Ukraine ready to deliver new shipment of rocket engines to its European partners

The State-owned enterprise, Makarov Pivdenny Machine Building Plant, is preparing to send the next batch of rocket engines to European partners as part of the Vega project.

According to the enterprise’s press service, in the second quarter of this year the plant has manufactured and is ready to ship two RD-843 liquid rocket engines to the customer.

CR Vega was developed by the European Space Agency (ESA) in cooperation with the Italian Space Agency (ASI). It is designed to launch satellites to a sun-synchronous orbit, at a height of 1,200 km, weighing up to 1,200 kg or to a polar orbit for satellites with a height of 700 km, weighing 1,500 kg.
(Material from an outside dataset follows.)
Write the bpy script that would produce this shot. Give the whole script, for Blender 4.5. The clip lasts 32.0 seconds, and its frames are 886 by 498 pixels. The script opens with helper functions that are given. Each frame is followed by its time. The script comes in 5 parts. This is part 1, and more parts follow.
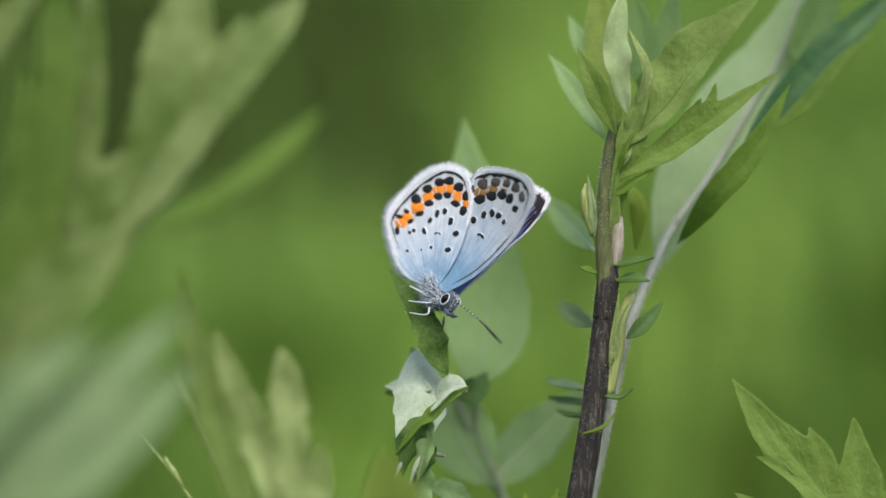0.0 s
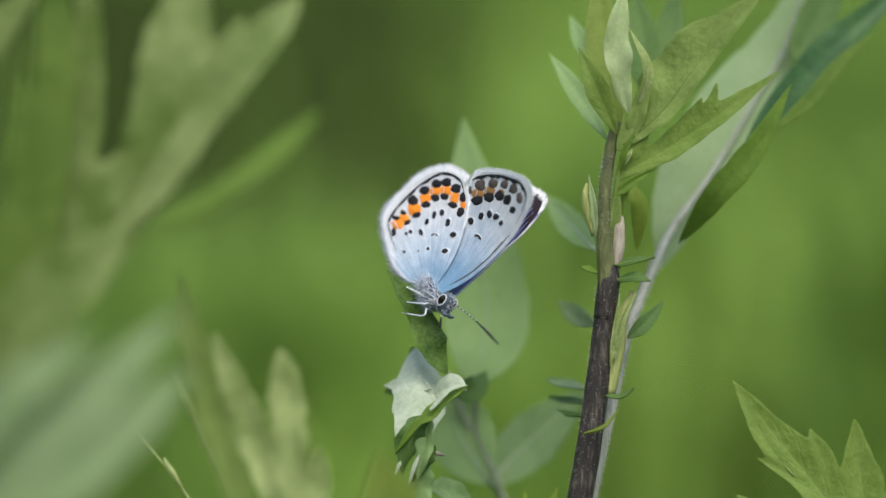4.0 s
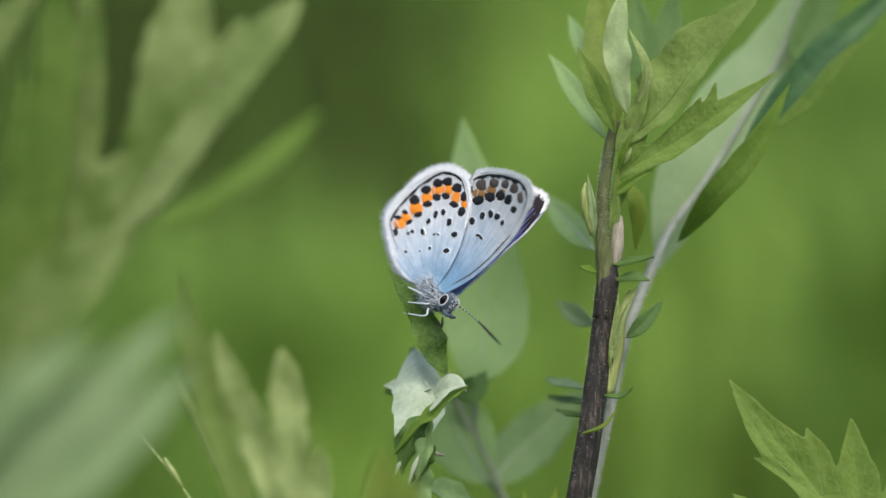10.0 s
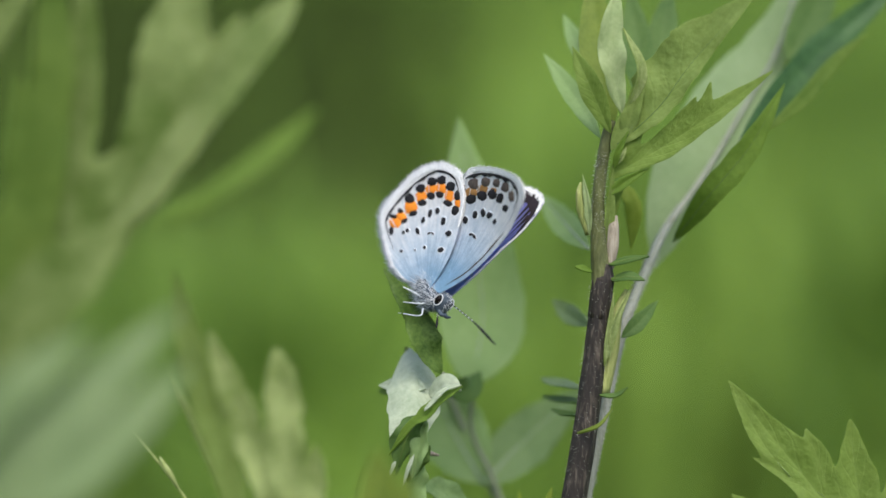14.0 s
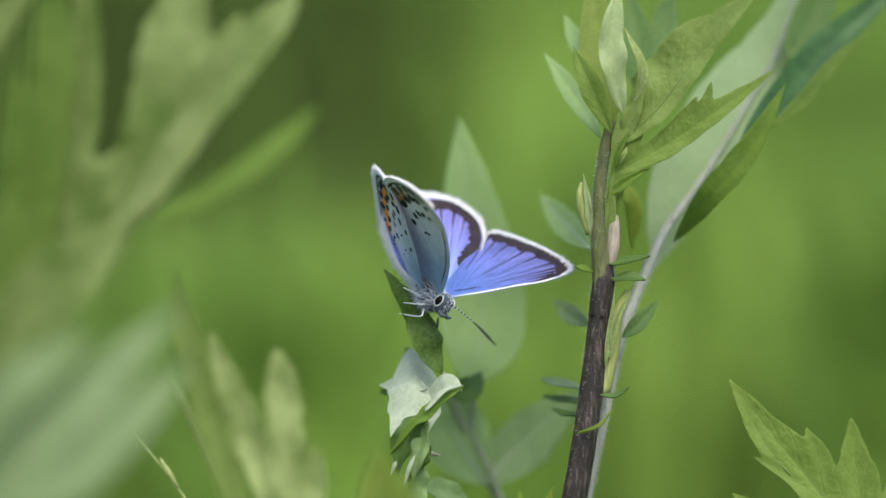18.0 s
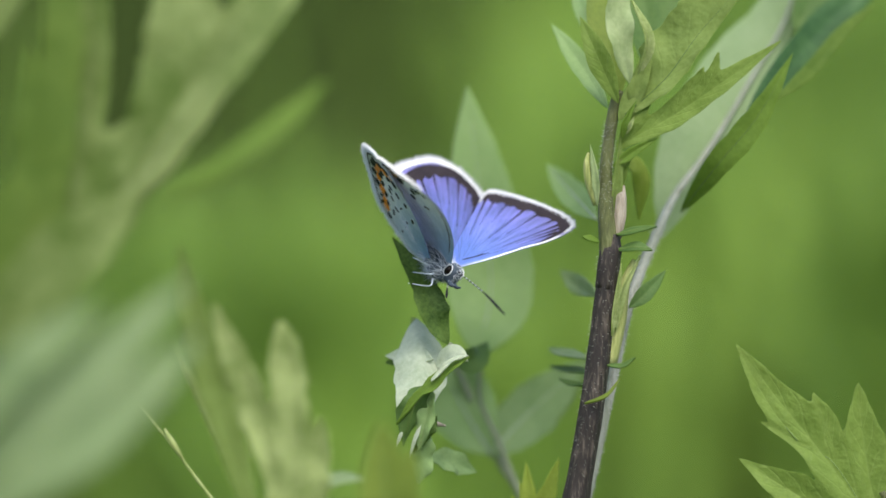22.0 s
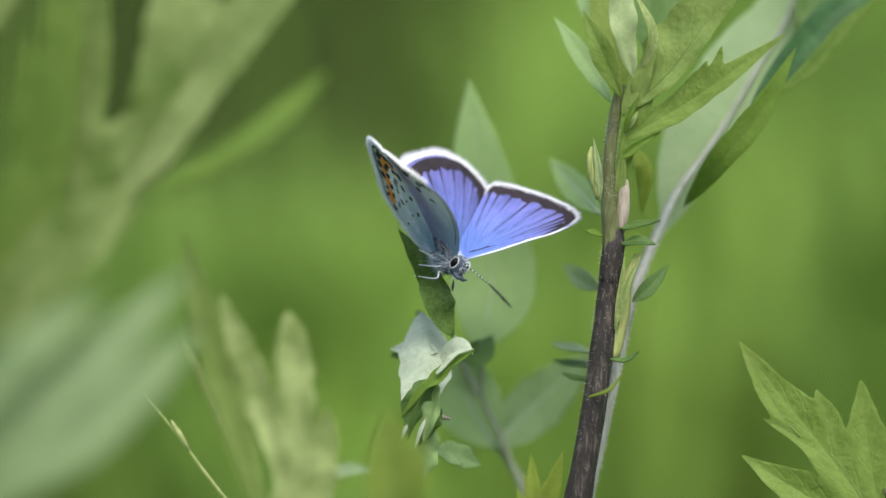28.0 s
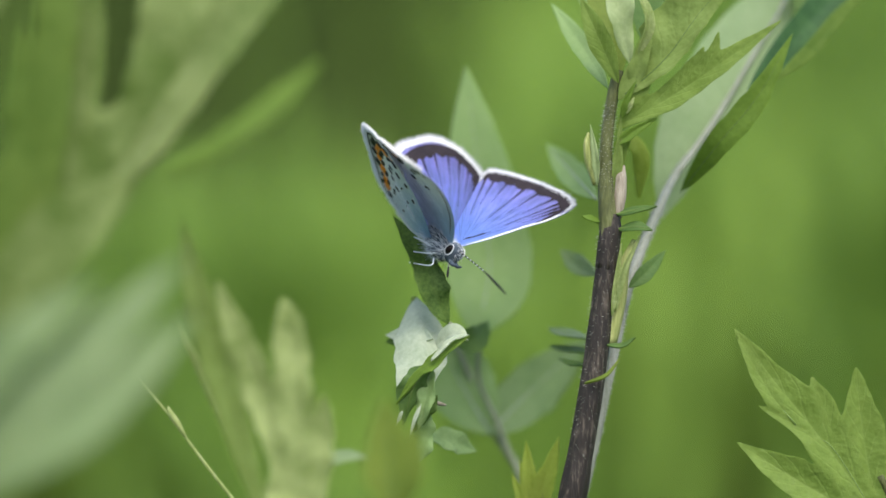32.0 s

The contract for the development, testing, and delivery of the fourth-stage engine for the RC Vega between SDO Pivdenne, SE Pivdenmash (both located in Dnipro) and Italian Avio SpA was signed in February 2004. According to the developer, the new liquid engine for the European RC is based on the RS-20 intercontinental ballistic missile carrier (ICBM) (NATO classification SS -18 Satan).

In April 2012 the partners signed a three-year contract (extendable if needed) with AvioSpA for the first serial engines delivery. In July 2017 the parties extended the contract until 2020.

Launches of the CR Vega are conducted from the European Kourou spaceport in French Guiana. The successful test launch of the CR Vega was completed in February 2012. As of May 2013 ESA started the commercial operation of the new carrier rocket.

So far 10 launches have been carried out under the Vega program, two of which took place in 2017. In March CR Vega launched the Sentinel-2B satellite for the European Earth remote sensing system, Copernicus. In addition, in August, the French-Israeli satellite, Venus – a part of the Copernicus system, and the Italian reconnaissance satellite, OPTSAT-3000 were launched.

The Government of Ukraine and ESA signed an agreement on cooperation in the field of space exploration for peaceful purposes in 2008. The ESA consists of 17 European countries.